Configuration Management
I want to create a new CM system that takes the model we are used to in Puppet but brings it to scripts and reusable APIs.
The script use case would essentially be standalone commands:
$ marionette package ensure zsh --version 1.2.3
$ marionette service ensure ssh-server --enable --running
$ marionette service info httpd
This should be familiar to Puppet users, we’re basically pulling the resources and RAL into standalone commands. The commands will be fully idempotent like Puppet and support multiple Operating Systems.
For integration with other languages, you can also deal with JSON-in-JSON-out style:
# Can be driven by JSON in and returns JSON out instead
$ echo '{"name":"zsh", "version":"1.2.3"}'|marionette package apply
{
....
}
I do not want to create something huge like Puppet, but just basically enough that can enable the package-config-service trio pattern, ultimately a manifest would look like this:
cat <<EOF>manifest.yaml
data:
resources:
- package:
name: myapp
ensure: present
- service:
name: myapp
ensure: running
enabled: true
hierarchy:
merge: deep
order:
- platform:{{ lookup('host.info.platform') }}
- hostname:{{ lookup('host.info.hostname') }}
overrides:
platform:darwin
resources:
- package:
ensure: MyApp-1.2.3.dmg
EOF
$ marionette apply manifest.json --system-facts
Pull this into Autonomous Agents and you have self-contained, self-managing applications similar to Kubernetes Operators but anywhere.

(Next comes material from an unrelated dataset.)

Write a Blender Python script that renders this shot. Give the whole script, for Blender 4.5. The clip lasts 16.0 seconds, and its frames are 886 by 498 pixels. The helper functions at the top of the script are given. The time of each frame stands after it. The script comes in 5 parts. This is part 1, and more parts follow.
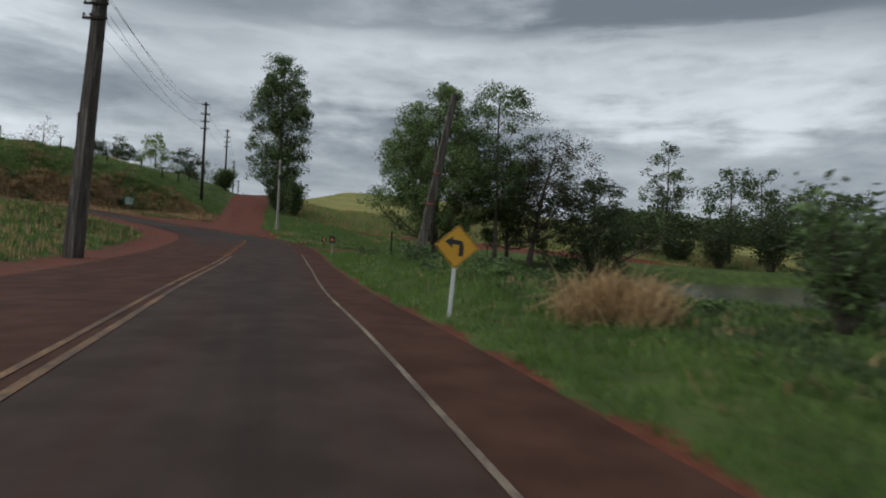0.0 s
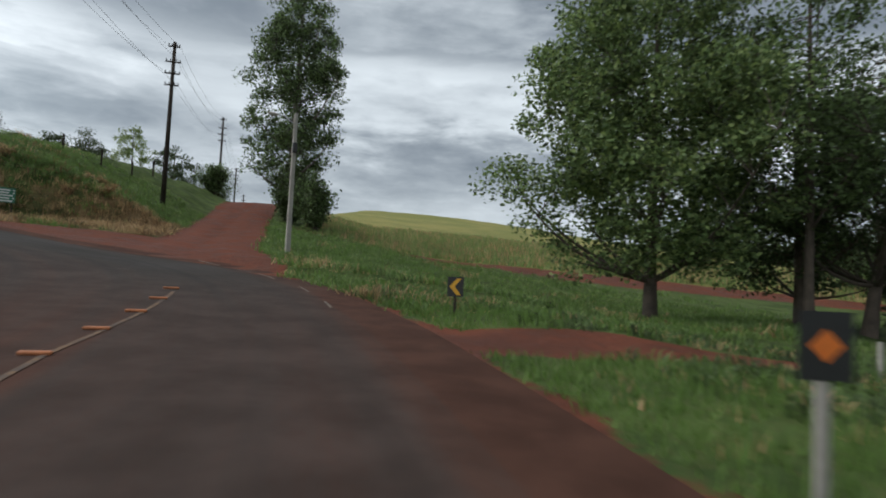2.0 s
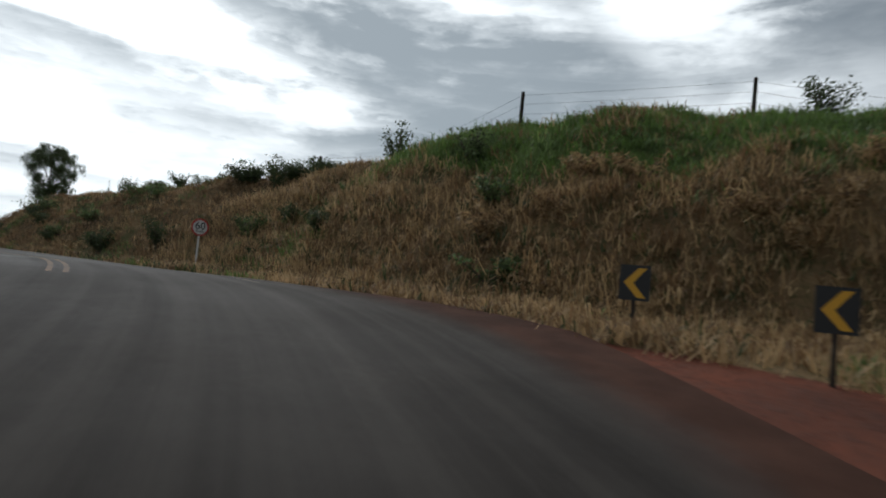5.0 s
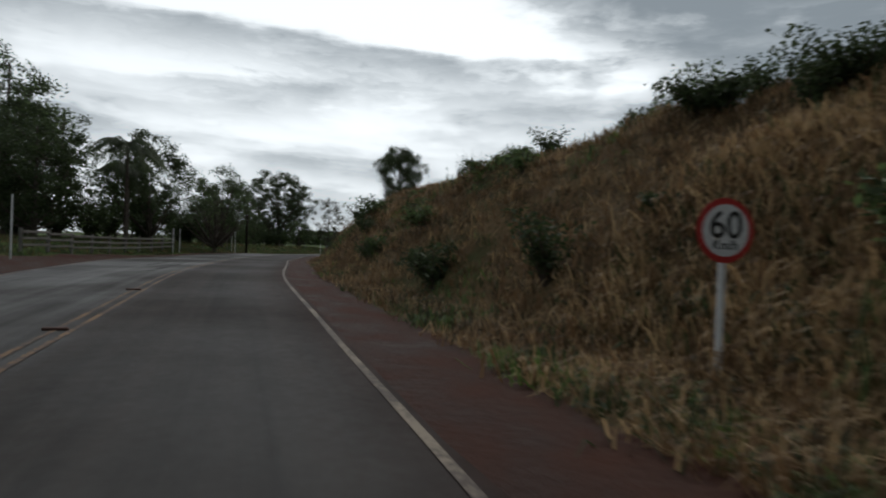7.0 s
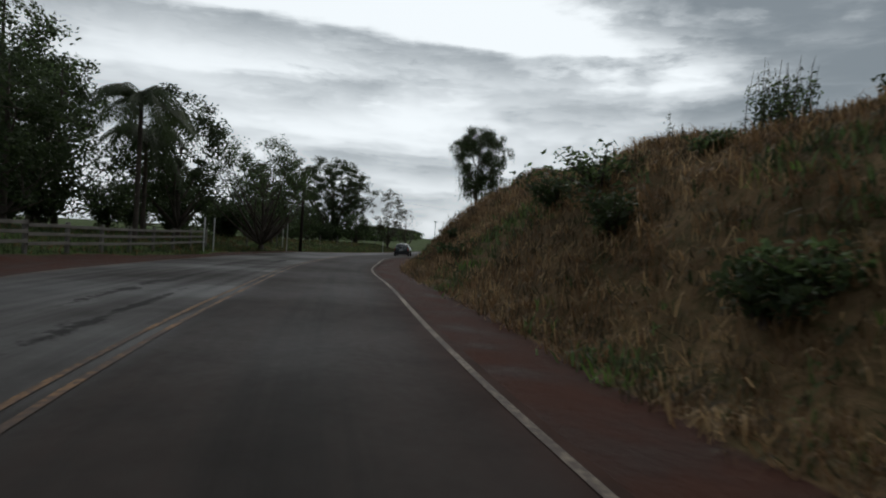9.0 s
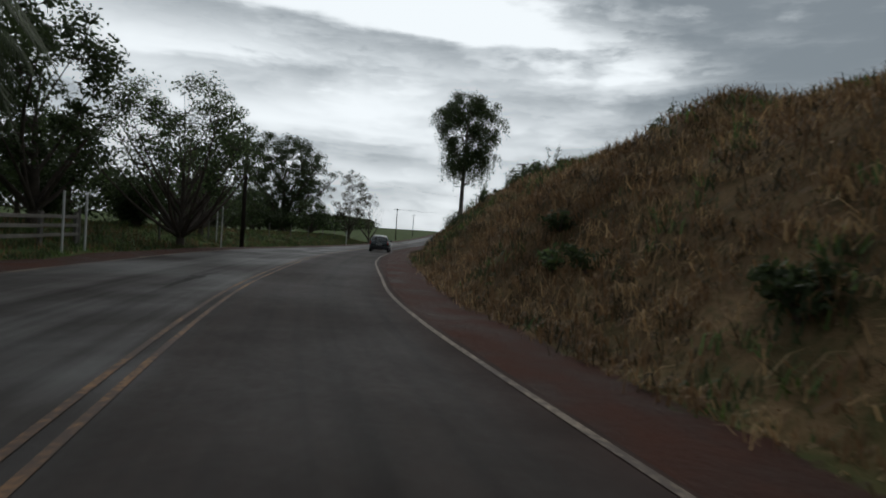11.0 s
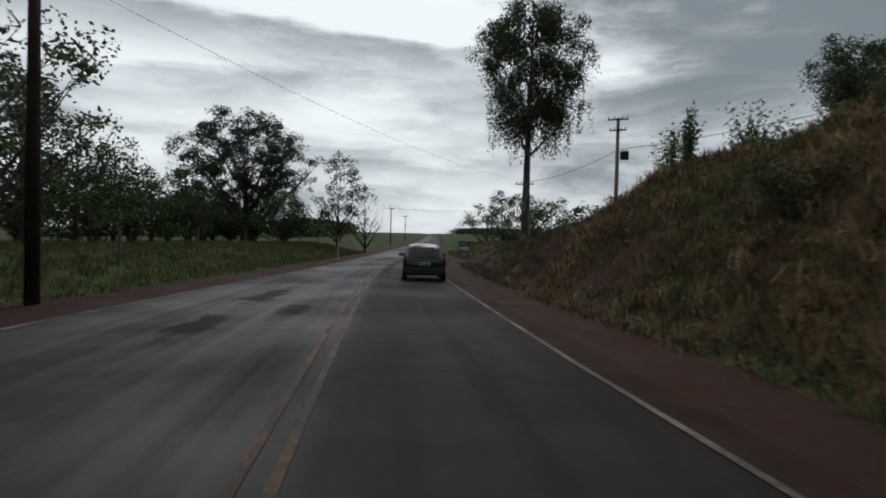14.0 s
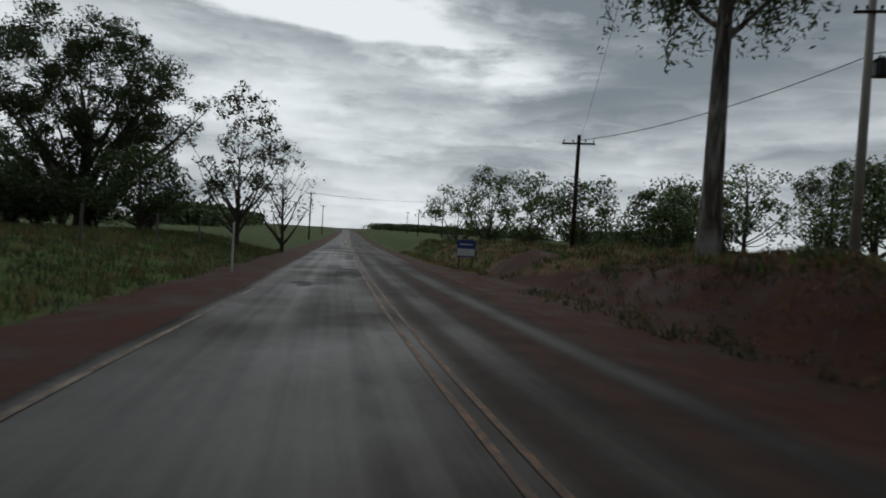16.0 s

Use this in scripts, simple setups, during container creation or orchestration, or even in CI pipelines.
We should even be able to compile this manifest, or a full autonomous agent, into a single, static, binary that you can just run as ./setup or ./manage and the entire lifecycle is managed with zero dependencies.
Availability and Status
You can get the command on GitHub choria-io/tinyhiera, we are pretty far along but expect some more breaking changes including a potential name change.